Give the material once more, word for word, without any images.
------------
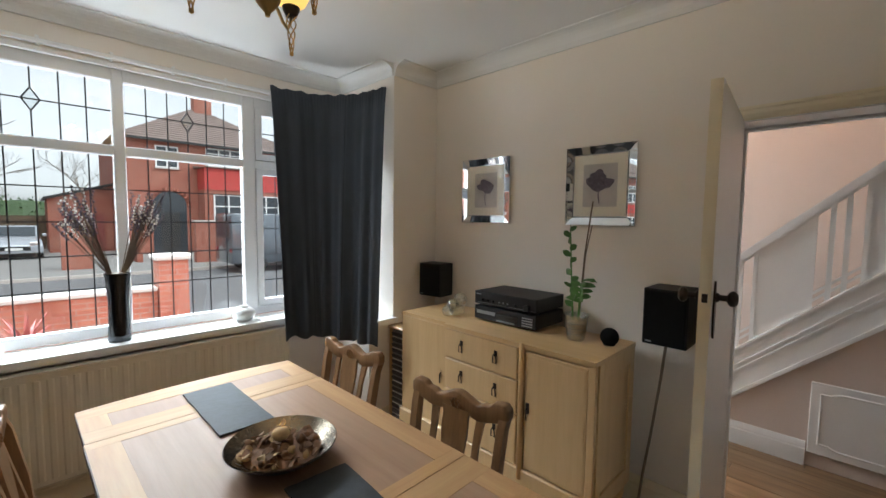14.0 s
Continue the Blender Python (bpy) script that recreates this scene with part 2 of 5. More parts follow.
M["curtain"] = paint("charcoal_curtain_cloth", (0.046, 0.057, 0.074), 0.82, vary=0.14, scale=5, bump=0.4, bscale=300)
M["radiator"] = paint("cream_radiator_enamel", (0.70, 0.64, 0.53), 0.35, vary=0.03, scale=3, bump=0.05)
M["coral"] = paint("coral_red_metal", (0.36, 0.10, 0.075), 0.42, vary=0.08)
M["leaf"] = paint("green_leaf", (0.085, 0.21, 0.045), 0.4, vary=0.45, scale=9, bump=0.2)
M["leafcane"] = paint("cane_leaf", (0.06, 0.155, 0.032), 0.4, vary=0.5, scale=9, bump=0.2)
M["leafdark"] = paint("dark_green_leaf", (0.03, 0.075, 0.028), 0.42, vary=0.45, scale=9, bump=0.2)
M["soil"] = paint("potting_bark", (0.06, 0.035, 0.02), 0.95, vary=0.5, scale=40, bump=0.8)
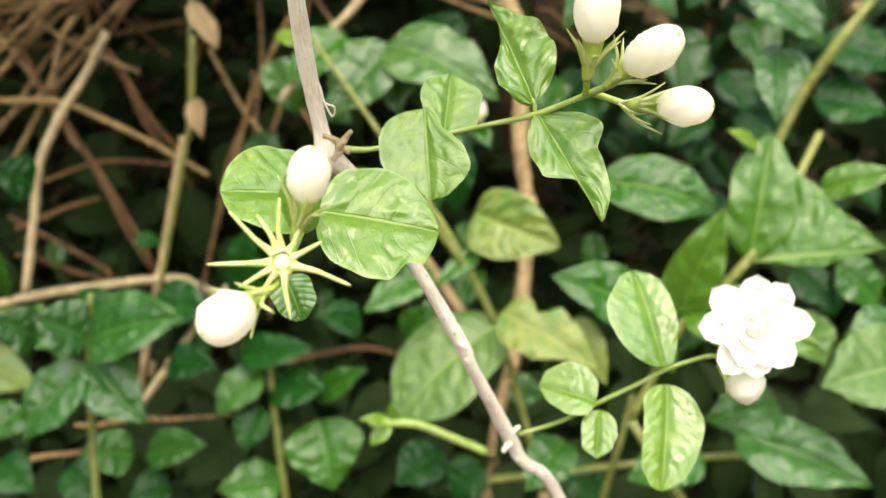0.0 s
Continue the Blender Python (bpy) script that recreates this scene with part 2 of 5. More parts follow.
BANK = earth_material("dry_bank", rgb(0.05, 0.038, 0.018), rgb(0.30, 0.265, 0.13), 24.0)
STRAW = flesh_material("straw", rgb(0.27, 0.205, 0.09), rgb(0.48, 0.395, 0.20), 0.8, 0.1, 60.0)


# ---- builders ----
def link_mesh(name, verts, faces, material, owner=None, at=None, uvs=None, layer="", label=""):
    """One mesh object with its origin at a point of its own, under its owner."""
    at = Vector(at if at is not None else verts[0])
    data = bpy.data.meshes.new(name)
    data.from_pydata([tuple(Vector(v) - at) for v in verts], [], faces)
    if uvs is not None:
        lay = data.uv_layers.new(name=layer)
        loops = np.empty(len(data.loops), dtype=np.int32)
        data.loops.foreach_get("vertex_index", loops)
        lay.data.foreach_set("uv", np.asarray(uvs, dtype=np.float32)[loops].ravel())
    data.polygons.foreach_set("use_smooth", [True] * len(data.polygons))
    data.materials.append(material)
    ob = new(name, data)
    base = Vector((0, 0, 0))
    up = owner
    while up is not None:
        base += up.location
        up = up.parent
    ob.parent, ob.location = owner, at - base
    return tagged(ob, label)


def thing(name, at, label, category, group="", kind=""):
    ob = new(name)
    ob.location, ob.empty_display_size = at, 0.02
    return tagged(ob, label, category, group, kind)


def smooth_line(points, steps):
    """A Catmull-Rom curve through points of any dimension."""
    p = np.asarray(points, float)
    p = np.vstack([2 * p[0] - p[1], p, 2 * p[-1] - p[-2]])
    out = []
    for n in range(1, len(p) - 2):
        for s in np.linspace(0, 1, steps, endpoint=False):
            a, b, c, d = p[n - 1 : n + 3]
            out.append(0.5 * (2 * b + (c - a) * s + (2 * a - 5 * b + 4 * c - d) * s**2 + (3 * b - a - 3 * c + d) * s**3))
    return np.array(out + [p[-2]])


def tube(name, points, material, owner=None, sides=10, steps=6, rough=0.0, label="", seed=0):
    """A round stem through (x, y, z, radius) points, with rounded ends; rough: unevenness as a share of the radius."""
    line = smooth_line(points, steps)
    rng = np.random.default_rng(seed + len(points))
    verts, faces, uvs = [], [], []
    side_dir = Vector((0.3, 0.5, 0.81))
    length = 0.0
    for n, (x, y, z, r) in enumerate(line):
        a, b = line[max(n - 1, 0)][:3], line[min(n + 1, len(line) - 1)][:3]
        d = Vector(b - a).normalized()
        side_dir = (side_dir - d * side_dir.dot(d)).normalized()
        other = d.cross(side_dir)
        length += float(np.linalg.norm(line[n][:3] - line[n - 1][:3])) if n else 0.0
        swell = 1 + rough * rng.normal() * 0.5
        for s in range(sides):
            ang = 2 * math.pi * s / sides
            rad = max(r, 0.0001) * swell * (1 + rough * 0.6 * rng.normal())
            verts.append(Vector((x, y, z)) + (side_dir * math.cos(ang) + other * math.sin(ang)) * rad)
            uvs.append((length, s / sides))
    rings = len(line)
    for n in range(rings - 1):
        for s in range(sides):
            t = (s + 1) % sides
            faces.append((n * sides + s, n * sides + t, (n + 1) * sides + t, (n + 1) * sides + s))
    faces.append(tuple(range(sides))[::-1])
    faces.append(tuple((rings - 1) * sides + s for s in range(sides)))
    return link_mesh(name, verts, faces, material, owner, line[0][:3], uvs, "along", label)


def axes_of(base, tip, turn):
    """Length, along, across and out of a blade; at turn 0 it faces the open side and the sky."""
    d = Vector(tip) - Vector(base)
    size = d.length
    d.normalize()
    out = Vector((0.0, -0.8, 0.6))
    out = out - d * out.dot(d)
    if out.length < 0.2:
        out = Vector((0.0, 0.6, 0.8)) - d * Vector((0.0, 0.6, 0.8)).dot(d)
    out.normalize()
    out = Matrix.Rotation(radians(turn), 3, d) @ out
    return size, d, d.cross(out), out


STATIONS = (0.0, 0.08, 0.2, 0.35, 0.5, 0.65, 0.8, 0.9, 0.96, 1.0)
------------
◆ **EXERCISE RESULT**:
14.0 s
Continue the Blender Python (bpy) script that recreates this scene with part 2 of 5. More parts follow.
M["curtain"] = paint("charcoal_curtain_cloth", (0.046, 0.057, 0.074), 0.82, vary=0.14, scale=5, bump=0.4, bscale=300)
M["radiator"] = paint("cream_radiator_enamel", (0.70, 0.64, 0.53), 0.35, vary=0.03, scale=3, bump=0.05)
M["coral"] = paint("coral_red_metal", (0.36, 0.10, 0.075), 0.42, vary=0.08)
M["leaf"] = paint("green_leaf", (0.085, 0.21, 0.045), 0.4, vary=0.45, scale=9, bump=0.2)
M["leafcane"] = paint("cane_leaf", (0.06, 0.155, 0.032), 0.4, vary=0.5, scale=9, bump=0.2)
M["leafdark"] = paint("dark_green_leaf", (0.03, 0.075, 0.028), 0.42, vary=0.45, scale=9, bump=0.2)
M["soil"] = paint("potting_bark", (0.06, 0.035, 0.02), 0.95, vary=0.5, scale=40, bump=0.8)
0.0 s
Continue the Blender Python (bpy) script that recreates this scene with part 2 of 5. More parts follow.
BANK = earth_material("dry_bank", rgb(0.05, 0.038, 0.018), rgb(0.30, 0.265, 0.13), 24.0)
STRAW = flesh_material("straw", rgb(0.27, 0.205, 0.09), rgb(0.48, 0.395, 0.20), 0.8, 0.1, 60.0)


# ---- builders ----
def link_mesh(name, verts, faces, material, owner=None, at=None, uvs=None, layer="", label=""):
    """One mesh object with its origin at a point of its own, under its owner."""
    at = Vector(at if at is not None else verts[0])
    data = bpy.data.meshes.new(name)
    data.from_pydata([tuple(Vector(v) - at) for v in verts], [], faces)
    if uvs is not None:
        lay = data.uv_layers.new(name=layer)
        loops = np.empty(len(data.loops), dtype=np.int32)
        data.loops.foreach_get("vertex_index", loops)
        lay.data.foreach_set("uv", np.asarray(uvs, dtype=np.float32)[loops].ravel())
    data.polygons.foreach_set("use_smooth", [True] * len(data.polygons))
    data.materials.append(material)
    ob = new(name, data)
    base = Vector((0, 0, 0))
    up = owner
    while up is not None:
        base += up.location
        up = up.parent
    ob.parent, ob.location = owner, at - base
    return tagged(ob, label)


def thing(name, at, label, category, group="", kind=""):
    ob = new(name)
    ob.location, ob.empty_display_size = at, 0.02
    return tagged(ob, label, category, group, kind)


def smooth_line(points, steps):
    """A Catmull-Rom curve through points of any dimension."""
    p = np.asarray(points, float)
    p = np.vstack([2 * p[0] - p[1], p, 2 * p[-1] - p[-2]])
    out = []
    for n in range(1, len(p) - 2):
        for s in np.linspace(0, 1, steps, endpoint=False):
            a, b, c, d = p[n - 1 : n + 3]
            out.append(0.5 * (2 * b + (c - a) * s + (2 * a - 5 * b + 4 * c - d) * s**2 + (3 * b - a - 3 * c + d) * s**3))
    return np.array(out + [p[-2]])


def tube(name, points, material, owner=None, sides=10, steps=6, rough=0.0, label="", seed=0):
    """A round stem through (x, y, z, radius) points, with rounded ends; rough: unevenness as a share of the radius."""
    line = smooth_line(points, steps)
    rng = np.random.default_rng(seed + len(points))
    verts, faces, uvs = [], [], []
    side_dir = Vector((0.3, 0.5, 0.81))
    length = 0.0
    for n, (x, y, z, r) in enumerate(line):
        a, b = line[max(n - 1, 0)][:3], line[min(n + 1, len(line) - 1)][:3]
        d = Vector(b - a).normalized()
        side_dir = (side_dir - d * side_dir.dot(d)).normalized()
        other = d.cross(side_dir)
        length += float(np.linalg.norm(line[n][:3] - line[n - 1][:3])) if n else 0.0
        swell = 1 + rough * rng.normal() * 0.5
        for s in range(sides):
            ang = 2 * math.pi * s / sides
            rad = max(r, 0.0001) * swell * (1 + rough * 0.6 * rng.normal())
            verts.append(Vector((x, y, z)) + (side_dir * math.cos(ang) + other * math.sin(ang)) * rad)
            uvs.append((length, s / sides))
    rings = len(line)
    for n in range(rings - 1):
        for s in range(sides):
            t = (s + 1) % sides
            faces.append((n * sides + s, n * sides + t, (n + 1) * sides + t, (n + 1) * sides + s))
    faces.append(tuple(range(sides))[::-1])
    faces.append(tuple((rings - 1) * sides + s for s in range(sides)))
    return link_mesh(name, verts, faces, material, owner, line[0][:3], uvs, "along", label)


def axes_of(base, tip, turn):
    """Length, along, across and out of a blade; at turn 0 it faces the open side and the sky."""
    d = Vector(tip) - Vector(base)
    size = d.length
    d.normalize()
    out = Vector((0.0, -0.8, 0.6))
    out = out - d * out.dot(d)
    if out.length < 0.2:
        out = Vector((0.0, 0.6, 0.8)) - d * Vector((0.0, 0.6, 0.8)).dot(d)
    out.normalize()
    out = Matrix.Rotation(radians(turn), 3, d) @ out
    return size, d, d.cross(out), out


STATIONS = (0.0, 0.08, 0.2, 0.35, 0.5, 0.65, 0.8, 0.9, 0.96, 1.0)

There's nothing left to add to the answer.